• EXERCISE REQUIREMENTS: Copy each line below exactly and leave the pictures out.

** START OF GIVEN INFORMATION **

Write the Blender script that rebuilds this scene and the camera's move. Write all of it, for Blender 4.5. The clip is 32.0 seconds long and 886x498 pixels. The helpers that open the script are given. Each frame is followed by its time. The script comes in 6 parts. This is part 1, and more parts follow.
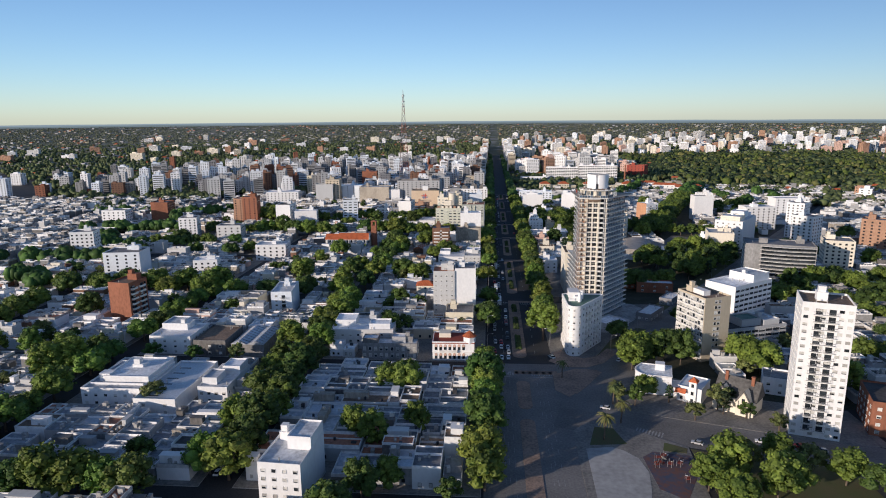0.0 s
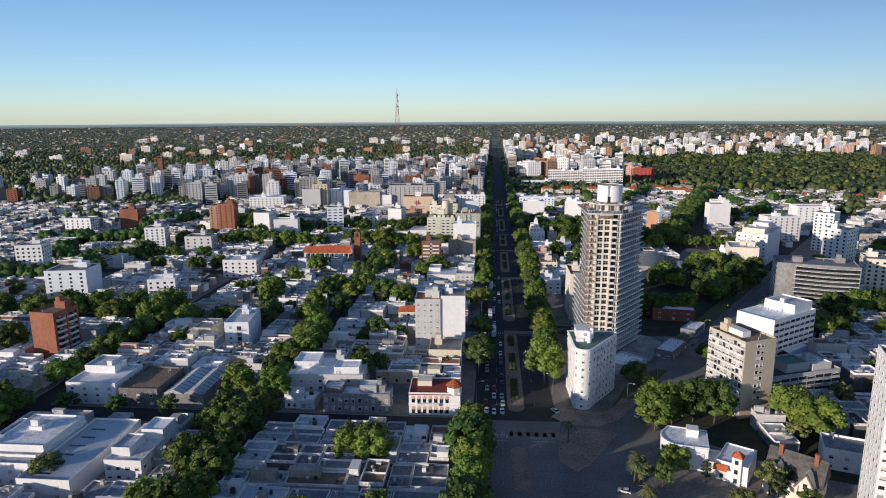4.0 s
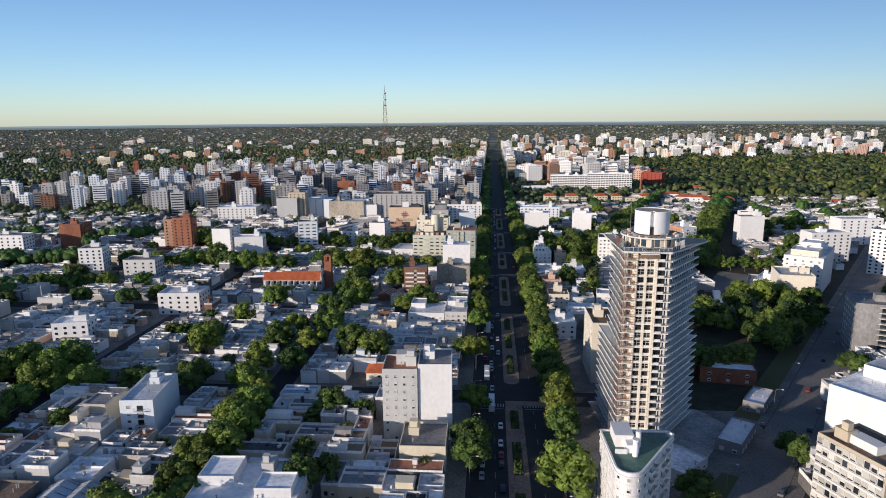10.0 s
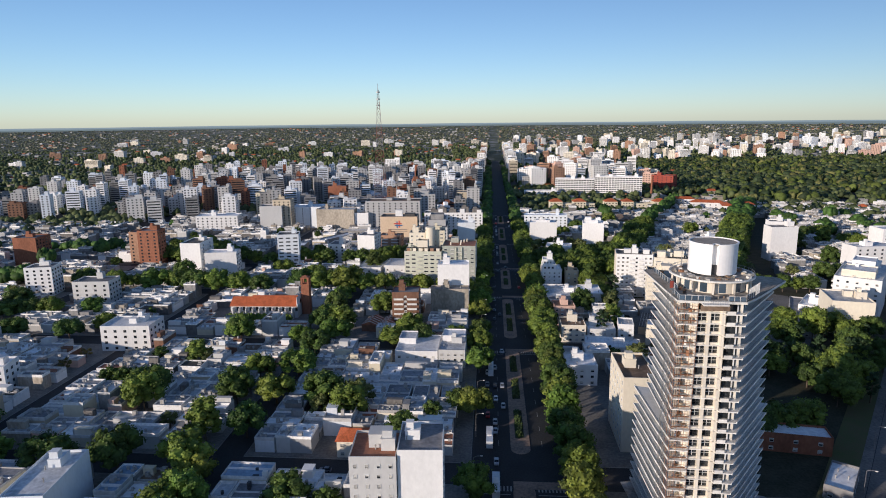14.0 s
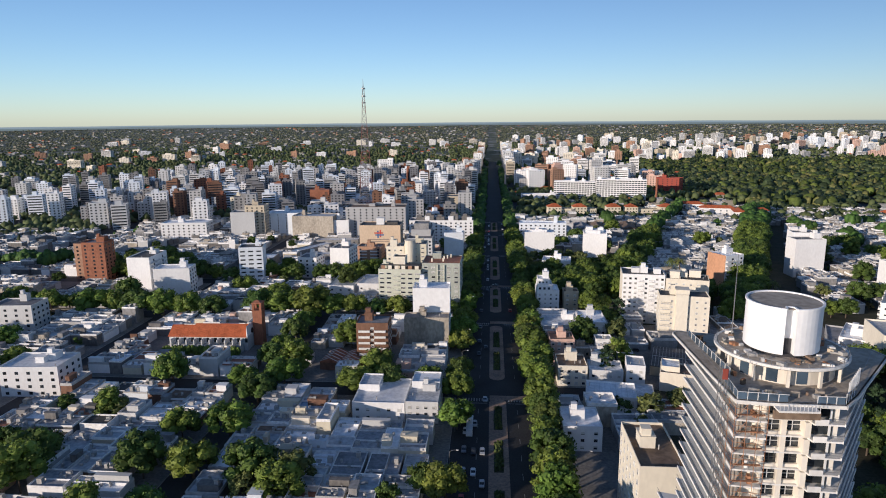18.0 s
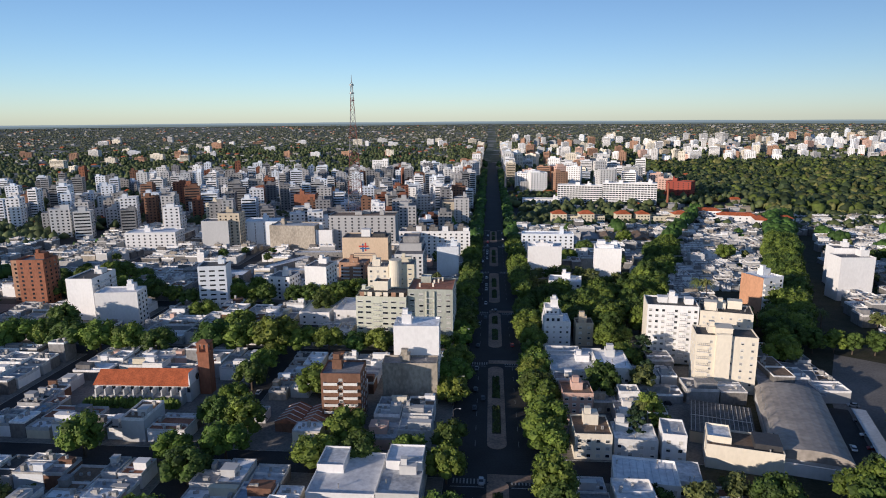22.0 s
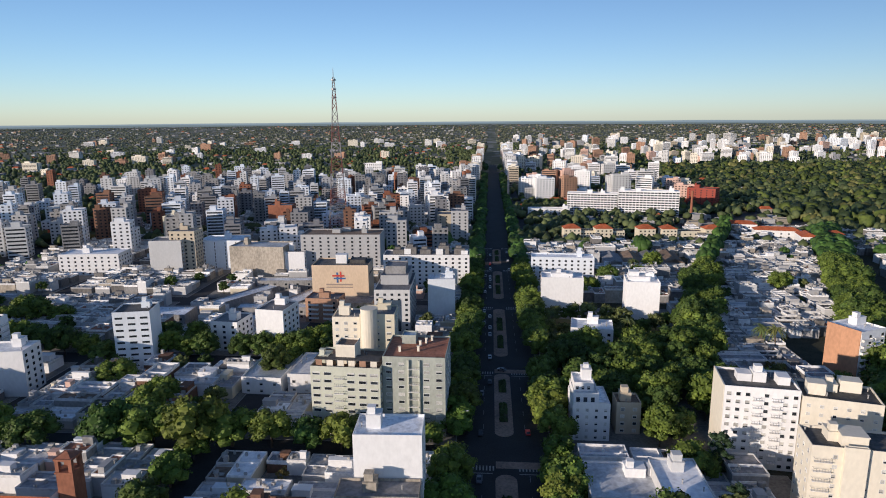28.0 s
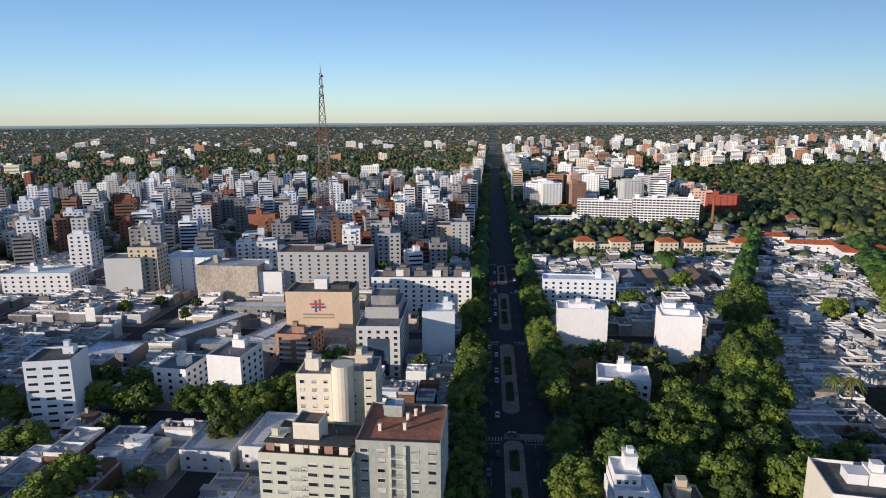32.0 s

** END OF GIVEN INFORMATION **

• OUTPUT FOR THIS TASK:
Write the Blender script that rebuilds this scene and the camera's move. Write all of it, for Blender 4.5. The clip is 32.0 seconds long and 886x498 pixels. The helpers that open the script are given. Each frame is followed by its time. The script comes in 6 parts. This is part 1, and more parts follow.
0.0 s
4.0 s
10.0 s
14.0 s
18.0 s
22.0 s
28.0 s
32.0 s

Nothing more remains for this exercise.